Laboratory pulse-decay techniques are effective for determining rock permeabilities ranging from 0.01 μd to 0.1 md. However, the measurement time is fairly long, reaching up to several hours to days when testing gas shales because their permeability can be as low as dozens of nano-Darcys. This paper proposes an alternative pulse-decay technique that offers accurate permeability measurements within a considerably short time frame.
A radial-flow pulse decay method with a new experimental design is developed, which employs two gas reservoirs of the same volume and two pressure pulses with the same magnitude, one "positive" and one "negative". A mathematical model is then developed to numerically verify the feasibility of the newly developed technique and analytically solved for permeability estimation. Pressure responses with time in the radial direction of the test sample are analyzed and compared with those in the axial direction by solving the mathematical model. A concentric circular cavity with a diameter of 0.51 cm is created along the core samples, which are tested to experimentally demonstrate the applicability of the technique.
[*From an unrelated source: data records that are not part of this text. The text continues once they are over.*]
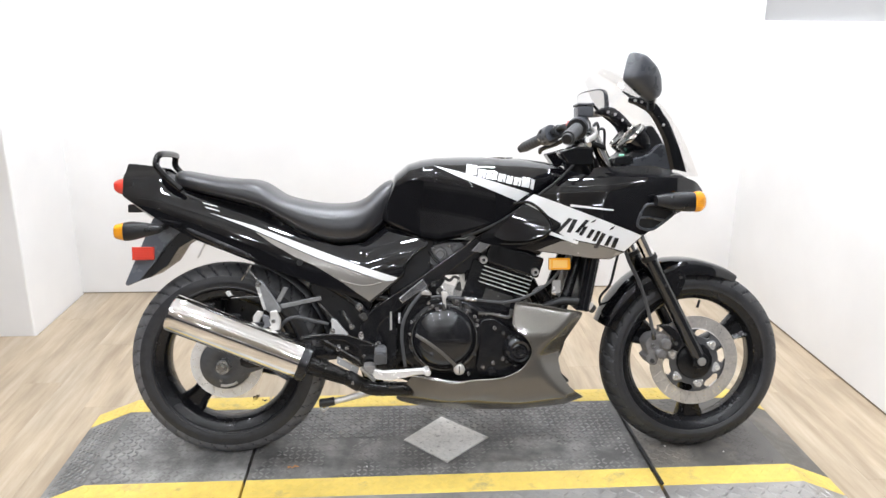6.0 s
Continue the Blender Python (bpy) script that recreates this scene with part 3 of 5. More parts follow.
def brake_disc(cx, cz, y, r_out, r_in, groups, rows, steel, parent, lobes):
    ring = drilled_ring(cx, cz, y, r_in, r_out, groups, rows, steel, parent)
    def band(ra, rb, m, label=""):
        return part("disc_carrier", lathed([(ra, y - 0.004), (rb - 0.002, y - 0.004), (rb, y - 0.002), (rb, y + 0.005), (ra, y + 0.005), (ra, y - 0.004)], cx, cz, n=64), m, ring, label)
    band(0.030, r_in * 0.765, CARRIER, "dark grey disc carrier")
    band(r_in * 0.985, r_in + 0.0015, STEEL, "bright inner edge of the disc")
    part("hub_cap", lathed([(0.014, y - 0.016), (r_in * 0.44, y - 0.016), (r_in * 0.54, y - 0.012), (r_in * 0.57, y - 0.003), (r_in * 0.57, y + 0.004)], cx, cz, n=40), SATIN, ring, "black hub cap")
    Y = Vector((0, 1, 0))
    for k in range(lobes):
        a = 2 * math.pi * (k + 0.70) / lobes
        d, s = Vector((math.cos(a), 0, math.sin(a))), Vector((-math.sin(a), 0, math.cos(a)))
        o = Vector((cx, y, cz))
        bm = bmesh.new()
        skin(bm, [[o + (d * math.cos(w) + s * math.sin(w)) * r_in * r + Y * h for w, h in ((v, -0.0035), (v, 0.005), (0, 0.005), (-v, 0.005), (-v, -0.0035), (0, -0.0035))]
                  for r, v in ((0.72, 0.36), (0.765, 0.31), (0.80, 0.25), (0.86, 0.215), (0.92, 0.235), (0.96, 0.29), (0.99, 0.36))])
        part("carrier_arm", bm, CARRIER, ring)
        c = o + d * r_in * 0.76
        lug = chaikin([tuple((c + d * u + s * v).xz) for u, v in ((-0.014, -0.019), (-0.014, 0.019), (0.005, 0.011), (0.013, 0.0), (0.005, -0.011))], 2)
        part("bolt_lug", slabbed(lug, y - 0.0075, y - 0.003), PEDAL, ring, "bright alloy lug", bevel=0.0015)
        part("disc_bolt", lathed([(0.0001, y - 0.0115), (0.0030, y - 0.0115), (0.0036, y - 0.0125), (0.0062, y - 0.0125), (0.0068, y - 0.0115), (0.0072, y - 0.007)], c.x, c.z, n=14), STEEL, ring, "zinc disc bolt")
    return ring


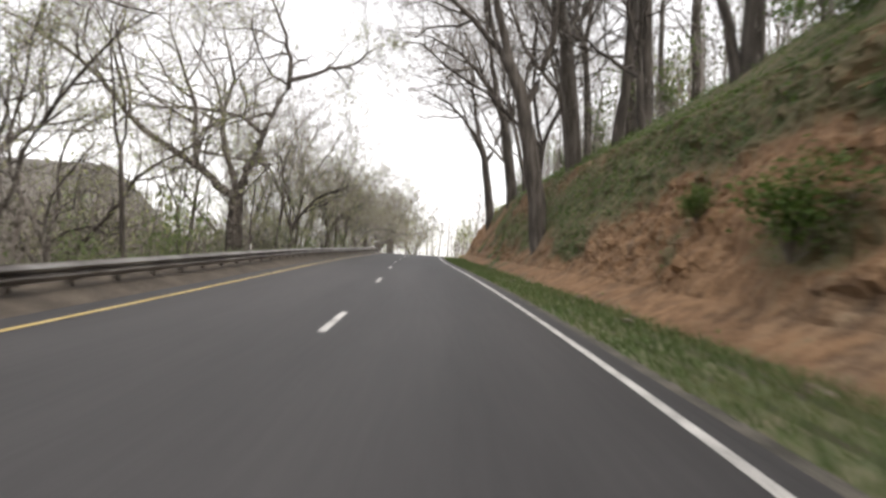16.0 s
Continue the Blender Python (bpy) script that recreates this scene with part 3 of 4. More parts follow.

The numerical results showed that the pressure pulse of the radial flow decays much faster than the axial flow and at least a 10-fold reduction in measurement time can be achieved. Numerical results indicated that the proposed technique is capable of eliminating the effects of the compressive storage and gas sorption in the permeability measurement; while great efforts need to be put to correct such effects when employing conventional transient techniques. An in-depth comparison is experimentally made between the proposed method and the conventional axial-flow method. The experimental results presented in the study confirm that fast and accurate measurements can be achieved using the proposed technique.